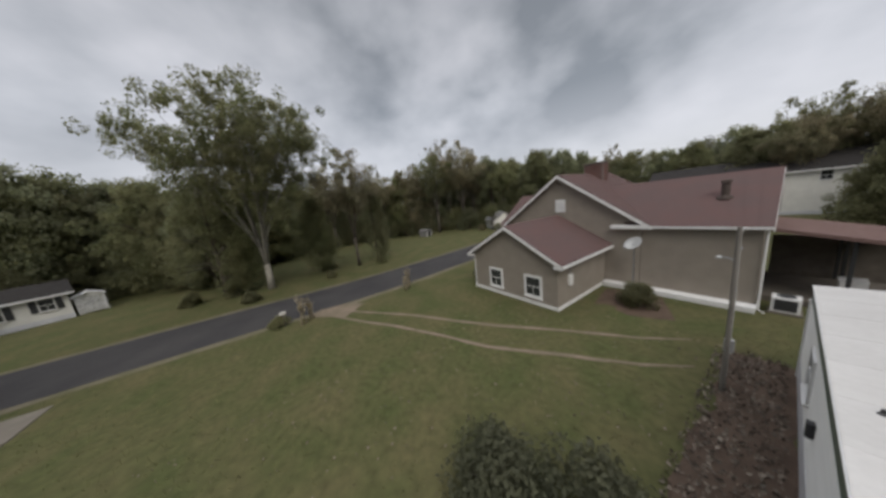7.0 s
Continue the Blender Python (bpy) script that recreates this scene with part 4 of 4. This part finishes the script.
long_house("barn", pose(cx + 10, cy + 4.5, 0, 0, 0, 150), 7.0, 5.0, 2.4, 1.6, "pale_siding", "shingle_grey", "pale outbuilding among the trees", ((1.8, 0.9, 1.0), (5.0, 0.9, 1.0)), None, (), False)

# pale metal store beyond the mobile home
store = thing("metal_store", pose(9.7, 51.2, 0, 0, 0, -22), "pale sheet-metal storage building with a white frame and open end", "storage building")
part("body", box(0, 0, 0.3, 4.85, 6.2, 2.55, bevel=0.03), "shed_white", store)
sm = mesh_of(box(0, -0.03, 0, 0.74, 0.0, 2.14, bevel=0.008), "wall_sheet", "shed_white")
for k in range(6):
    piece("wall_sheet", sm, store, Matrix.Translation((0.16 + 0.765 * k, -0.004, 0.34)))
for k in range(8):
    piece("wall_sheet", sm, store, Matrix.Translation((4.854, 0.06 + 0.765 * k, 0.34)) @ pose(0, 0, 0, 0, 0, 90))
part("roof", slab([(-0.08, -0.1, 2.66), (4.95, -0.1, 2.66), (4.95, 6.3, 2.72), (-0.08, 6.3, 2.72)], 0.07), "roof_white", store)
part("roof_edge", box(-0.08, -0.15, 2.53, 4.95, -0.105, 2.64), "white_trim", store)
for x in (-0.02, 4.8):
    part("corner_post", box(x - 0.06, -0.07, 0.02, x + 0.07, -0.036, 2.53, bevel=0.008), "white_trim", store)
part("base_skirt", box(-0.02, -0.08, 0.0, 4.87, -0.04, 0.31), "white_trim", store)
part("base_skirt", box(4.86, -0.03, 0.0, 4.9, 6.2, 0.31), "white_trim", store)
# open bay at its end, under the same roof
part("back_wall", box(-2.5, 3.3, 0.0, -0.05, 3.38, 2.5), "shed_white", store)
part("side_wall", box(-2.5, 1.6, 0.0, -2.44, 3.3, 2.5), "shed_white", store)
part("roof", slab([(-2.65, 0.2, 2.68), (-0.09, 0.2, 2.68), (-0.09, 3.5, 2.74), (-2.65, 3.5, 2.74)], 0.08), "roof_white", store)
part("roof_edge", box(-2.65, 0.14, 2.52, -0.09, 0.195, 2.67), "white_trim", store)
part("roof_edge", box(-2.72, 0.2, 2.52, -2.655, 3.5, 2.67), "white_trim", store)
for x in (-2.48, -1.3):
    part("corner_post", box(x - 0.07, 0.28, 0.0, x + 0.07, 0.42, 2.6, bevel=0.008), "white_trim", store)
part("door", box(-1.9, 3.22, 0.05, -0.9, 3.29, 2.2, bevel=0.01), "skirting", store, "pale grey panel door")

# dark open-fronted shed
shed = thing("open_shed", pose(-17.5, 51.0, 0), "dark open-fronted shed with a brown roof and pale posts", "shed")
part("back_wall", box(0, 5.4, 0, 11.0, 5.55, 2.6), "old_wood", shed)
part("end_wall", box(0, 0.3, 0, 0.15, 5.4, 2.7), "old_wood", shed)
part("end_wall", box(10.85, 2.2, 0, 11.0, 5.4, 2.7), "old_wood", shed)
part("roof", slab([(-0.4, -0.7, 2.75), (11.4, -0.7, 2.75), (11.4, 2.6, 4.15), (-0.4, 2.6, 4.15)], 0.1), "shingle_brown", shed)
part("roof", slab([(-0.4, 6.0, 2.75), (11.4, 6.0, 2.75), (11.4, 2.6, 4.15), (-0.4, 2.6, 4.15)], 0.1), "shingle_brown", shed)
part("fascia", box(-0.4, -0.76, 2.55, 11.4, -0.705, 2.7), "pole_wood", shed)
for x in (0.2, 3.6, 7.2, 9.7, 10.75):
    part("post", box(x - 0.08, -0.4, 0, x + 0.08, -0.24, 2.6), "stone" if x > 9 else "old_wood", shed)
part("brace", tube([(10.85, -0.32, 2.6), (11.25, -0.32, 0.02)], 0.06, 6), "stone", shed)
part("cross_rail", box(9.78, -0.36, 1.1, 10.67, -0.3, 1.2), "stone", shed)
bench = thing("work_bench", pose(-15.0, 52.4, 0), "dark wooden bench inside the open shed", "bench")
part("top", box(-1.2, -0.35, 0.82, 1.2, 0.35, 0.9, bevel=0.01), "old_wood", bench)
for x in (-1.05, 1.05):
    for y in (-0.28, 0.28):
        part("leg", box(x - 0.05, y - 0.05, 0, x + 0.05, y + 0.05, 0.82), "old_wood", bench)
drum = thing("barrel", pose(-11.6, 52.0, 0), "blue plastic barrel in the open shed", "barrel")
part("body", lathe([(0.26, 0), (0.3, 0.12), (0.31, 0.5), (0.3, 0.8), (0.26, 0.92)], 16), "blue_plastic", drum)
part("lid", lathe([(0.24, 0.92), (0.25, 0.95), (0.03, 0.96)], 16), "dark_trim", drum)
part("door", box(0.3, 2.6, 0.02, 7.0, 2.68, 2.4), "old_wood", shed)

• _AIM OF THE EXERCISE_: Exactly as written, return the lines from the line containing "Continue the Blender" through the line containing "None, (), False)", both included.

• _WRITTEN RESPONSE_:
Continue the Blender Python (bpy) script that recreates this scene with part 4 of 4. This part finishes the script.
long_house("barn", pose(cx + 10, cy + 4.5, 0, 0, 0, 150), 7.0, 5.0, 2.4, 1.6, "pale_siding", "shingle_grey", "pale outbuilding among the trees", ((1.8, 0.9, 1.0), (5.0, 0.9, 1.0)), None, (), False)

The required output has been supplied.